Dan's Review: Greta Gerwig's "Little Women" adaptation is one of the best films of 2019
Dec 24, 2019 07:00AM
● By Dan Metcalf
Emma Watson, Saoirse Ronan, Florence Pugh, and Eliza Scanlen in Little Women - © 2019 Sony Pictures.
Little Women (Sony)
Rated PG for thematic elements and brief smoking.
Starring Saoirse Ronan, Emma Watson, Florence Pugh, Eliza Scanlen, Laura Dern, Timothée Chalamet, Meryl Streep, Tracy Letts, Bob Odenkirk, James Norton, Louis Garrel, Chris Cooper, Jayne Houdyshell, Abby Quinn.
Written by Greta Gerwig, based on the novel by Louisa May Alcott.
Directed by Greta Gerwig.
When a book is adapted more than once, you know there’s something special going on. Louisa May Alcott’s classic “Little Women” novel has been adapted into several stage plays, television movies (or miniseries) and no less than seven movies, dating back the silent film era. The version near and dearest to most hearts is Gillian Armstrong’s 1994 installment, starring Winona Ryder and Susan Sarandon. Like most people, I was a little skeptical that the world was ready for another version, perhaps feeling the same fatigue we’ve experienced from countless Spider-Man incarnations. I softened my skepticism when I learned Greta Gerwig was writing and directing this holiday season’s release of Little Women since I have grown very fond of her work of late, especially 2017’s Lady Bird, starring Saoirse Ronan.

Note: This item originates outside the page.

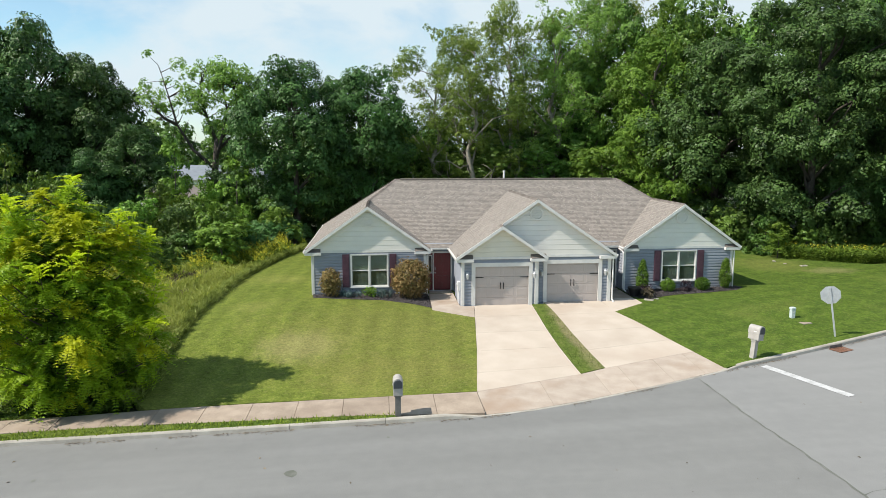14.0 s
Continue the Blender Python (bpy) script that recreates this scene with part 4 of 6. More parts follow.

This time around, Ronan portrays Jo March, the headstrong writer who adapts her family’s struggles and triumphs into literature. Her tales involve her sisters Meg (Emma Watson), Beth (Eliza Scanlen) and Amy (Florence Pugh), along with her mother Marmee (Laura Dern) and their associations with the neighbor boy “Laurie” (Timothée Chalamet). By now, most people are familiar with the March family’s story (seen as a quasi-biography of Alcott herself), and Jo’s fondness for writing and growing up in rural Massachusetts. We follow Jo as she reminisces on her sisters and their loves, joys, and struggles through maturity. With their dad fighting in the Civil War, the women are compelled to take care of themselves. Jo cares for her stern, wealthy Aunt March (Meryl Streep) as Meg falls in love with Laurie’s tutor John Brooke (James Norton). Beth contracts Scarlet Fever and is saved from near death with a little help from Laurie’s Grandfather (Chris Cooper), who had previously appreciated her musical talents. As the youngest, Amy experiences feelings of inadequacy and often lashes out against Jo in particular, causing a rift in their relationship. When Jo spurns Laurie’s love, she escapes to New York where she earns a meager living as a tutor and writer. Jo also befriends Friedrich, a German professor who critiques her writing. Amy goes on a trip to Europe with Aunt March, where she meets up with Laurie and romance ensues. When Beth’s health takes a turn for the worse, Jo returns home to care for her. The aftermath of Beth’s struggle, her loneliness after refusing Laurie, and her stalled writing career, Jo faces an uncertain future. Her life changes when Friedrich visits her home and her publisher (Tracy Letts) shows interest in her “Little Women” book.
Little Women is a delightful new take on Alcott’s literary masterpiece, presented with the exceptional talent of Gerwig, whose script and direction are perfectly suited for the remarkable cast. Saoirse Ronan delivers another powerful performance, complimenting the ensemble that brings new chemistry to familiar characters. I was impressed that Streep avoided devouring the scenery with her famed gravitas, allowing others to shine through a role that is truly supporting. If there’s one actor who really got my attention, it’s Florence Pugh, whose magnetism, screen presence and grace are evident in every scene she appears.
Little Women is a heartfelt homage to the spirit of Alcott’s works and life, providing just enough romance and a sufficient amount of inspiration for female empowerment in the face of 19th Century male domination.
Little Women is one of the best films of the year and can be enjoyed by the entire family this holiday season.